Delmarva Now
The Target Sports Range in Royal Oak, Michigan, after experiencing 12
suicide attempts in as many years, instituted a policy preventing
individuals from obtaining a gun if they are not known by range
instructors. A list of those denied access to a firearm is maintained;
those individuals will be turned away in the future.
City
Commissioner Peggy Goodwin praised the proactive response. “If these
were homicides, something would have been done after the first one.

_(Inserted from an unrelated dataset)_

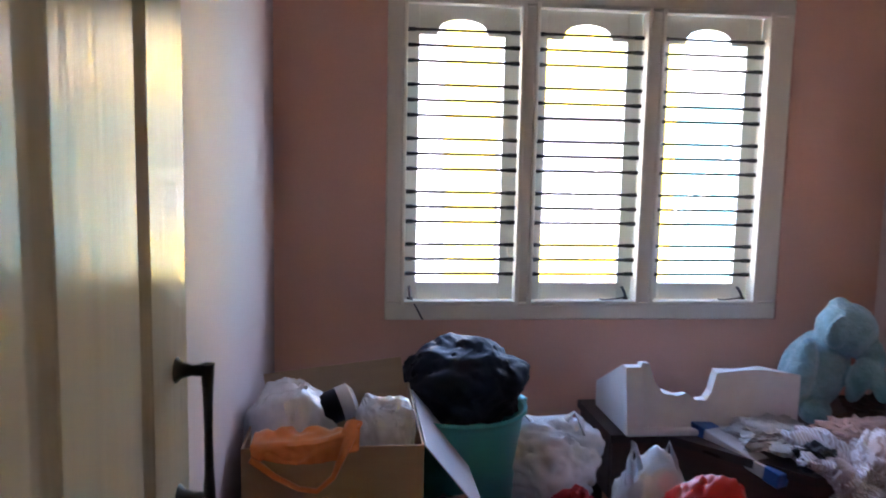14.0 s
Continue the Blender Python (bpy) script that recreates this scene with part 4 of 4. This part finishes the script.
# ---- plush elephant (one plain shape) ----
PLUSH = mat("pale_blue_plush", (0.22, 0.40, 0.45), 0.95, vary=0.30, scale=22, fine=120, bump=1.0, dist=0.014, sheen=0.5)
bm = bmesh.new()
def lump(bm, c, r, rot=(0, 0, 0), sub=3):
    vs = bmesh.ops.create_icosphere(bm, subdivisions=sub, radius=1)["verts"]
    mm = Matrix.Translation(c) @ Euler([radians(a) for a in rot]).to_matrix().to_4x4() @ Matrix.Diagonal((*r, 1))
    for v in vs:
        v.co = mm @ v.co
    return vs
lump(bm, (-0.04, 0.03, 0.19), (0.13, 0.13, 0.19), (0, 24, 0))
lump(bm, (-0.125, -0.06, 0.19), (0.058, 0.065, 0.17), (8, 8, 0))
lump(bm, (-0.06, -0.07, 0.055), (0.065, 0.075, 0.058))
lump(bm, (0.06, -0.02, 0.38), (0.12, 0.11, 0.115), (0, 20, 0))
lump(bm, (0.035, 0.0, 0.475), (0.045, 0.04, 0.035))
lump(bm, (-0.005, -0.105, 0.385), (0.05, 0.028, 0.07), (0, 25, 15))
lump(bm, (0.145, -0.07, 0.30), (0.045, 0.05, 0.085), (-10, -18, 0))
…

Because it’s suicide no one wants to even talk about it. I want to talk
about preventing it.”
It isn’t just in Michigan. The Orange County
Register, using data from coroners’ reports, documented 64 suicides at
public ranges in three California counties in the 12-year period
studied. The common denominator is easy, unregulated access to a
firearm.
The Daily Times headline was: “Should firing ranges be
age-restricted?” What we know about brain development and function tells
us clearly the answer is “yes.” The last segment of the brain to be
fully developed and integrated into the rest of the brain’s functions is
the prefrontal area. This is where we learn to assess the long-term
implications of actions, control impulses and make basic value
judgments.
In some cases this development is not complete until
age 25. In the Arizona case, clearly accidental and not a failure of
judgment, brain maturation was probably not at fault. But with
range-related suicides of young people, it is.
Should we put
deadly weapons into the hands of young people at all? Is the wise
solution, as Arie Klapholz suggested, to “teach young persons to
properly use and respect guns and rifles?” One common reaction to the
suicide of a young person in a gun-owning household is “I don’t
understand it — he was trained to use guns safely.”
In the work we do at the Worcester County Youth Suicide Awareness and Prevention Program, we have learned this the hard way.
With
rates of youth homicide and gun-related accidental deaths and youth
suicide on the rise, it is undeniably in society’s best interests to
keep guns out of the hands of young people.